» **TASK OBJECTIVE**: Make an exact transcription of the material, leaving out all images.

··· EXERCISE DATA ···

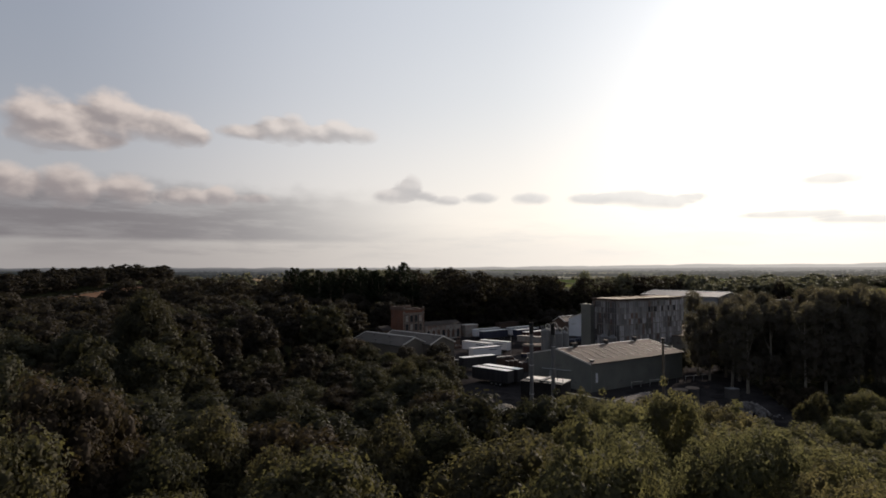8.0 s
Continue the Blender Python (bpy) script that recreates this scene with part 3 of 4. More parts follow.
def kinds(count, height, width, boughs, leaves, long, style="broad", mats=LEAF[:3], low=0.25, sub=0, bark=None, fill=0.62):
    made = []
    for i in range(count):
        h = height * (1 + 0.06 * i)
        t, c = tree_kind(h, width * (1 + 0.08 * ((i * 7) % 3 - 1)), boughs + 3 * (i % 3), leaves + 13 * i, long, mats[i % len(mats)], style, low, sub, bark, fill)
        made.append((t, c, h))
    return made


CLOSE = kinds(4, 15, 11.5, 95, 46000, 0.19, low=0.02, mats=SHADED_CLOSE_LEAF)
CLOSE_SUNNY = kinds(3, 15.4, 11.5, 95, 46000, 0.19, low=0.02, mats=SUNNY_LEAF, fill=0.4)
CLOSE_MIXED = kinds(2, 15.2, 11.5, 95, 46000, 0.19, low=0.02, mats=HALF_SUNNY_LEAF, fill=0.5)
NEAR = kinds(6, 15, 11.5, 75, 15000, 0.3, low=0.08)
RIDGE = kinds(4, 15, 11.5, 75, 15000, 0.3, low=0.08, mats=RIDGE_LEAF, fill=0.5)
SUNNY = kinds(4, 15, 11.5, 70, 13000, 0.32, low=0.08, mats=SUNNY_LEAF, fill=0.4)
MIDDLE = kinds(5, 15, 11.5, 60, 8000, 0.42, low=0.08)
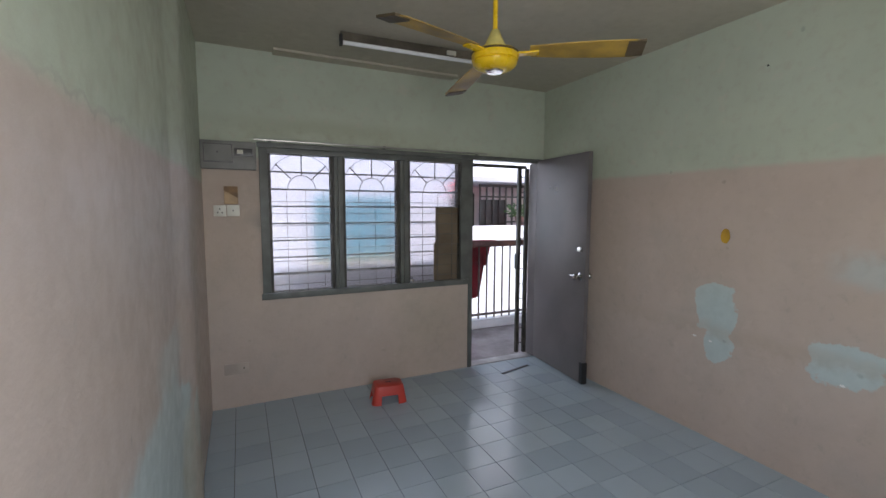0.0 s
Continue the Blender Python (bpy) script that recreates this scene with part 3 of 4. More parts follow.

···

» **SOLUTION TO THIS TASK**:
8.0 s
Continue the Blender Python (bpy) script that recreates this scene with part 3 of 4. More parts follow.
def kinds(count, height, width, boughs, leaves, long, style="broad", mats=LEAF[:3], low=0.25, sub=0, bark=None, fill=0.62):
    made = []
    for i in range(count):
        h = height * (1 + 0.06 * i)
        t, c = tree_kind(h, width * (1 + 0.08 * ((i * 7) % 3 - 1)), boughs + 3 * (i % 3), leaves + 13 * i, long, mats[i % len(mats)], style, low, sub, bark, fill)
        made.append((t, c, h))
    return made


CLOSE = kinds(4, 15, 11.5, 95, 46000, 0.19, low=0.02, mats=SHADED_CLOSE_LEAF)
CLOSE_SUNNY = kinds(3, 15.4, 11.5, 95, 46000, 0.19, low=0.02, mats=SUNNY_LEAF, fill=0.4)
CLOSE_MIXED = kinds(2, 15.2, 11.5, 95, 46000, 0.19, low=0.02, mats=HALF_SUNNY_LEAF, fill=0.5)
NEAR = kinds(6, 15, 11.5, 75, 15000, 0.3, low=0.08)
RIDGE = kinds(4, 15, 11.5, 75, 15000, 0.3, low=0.08, mats=RIDGE_LEAF, fill=0.5)
SUNNY = kinds(4, 15, 11.5, 70, 13000, 0.32, low=0.08, mats=SUNNY_LEAF, fill=0.4)
MIDDLE = kinds(5, 15, 11.5, 60, 8000, 0.42, low=0.08)
0.0 s
Continue the Blender Python (bpy) script that recreates this scene with part 3 of 4. More parts follow.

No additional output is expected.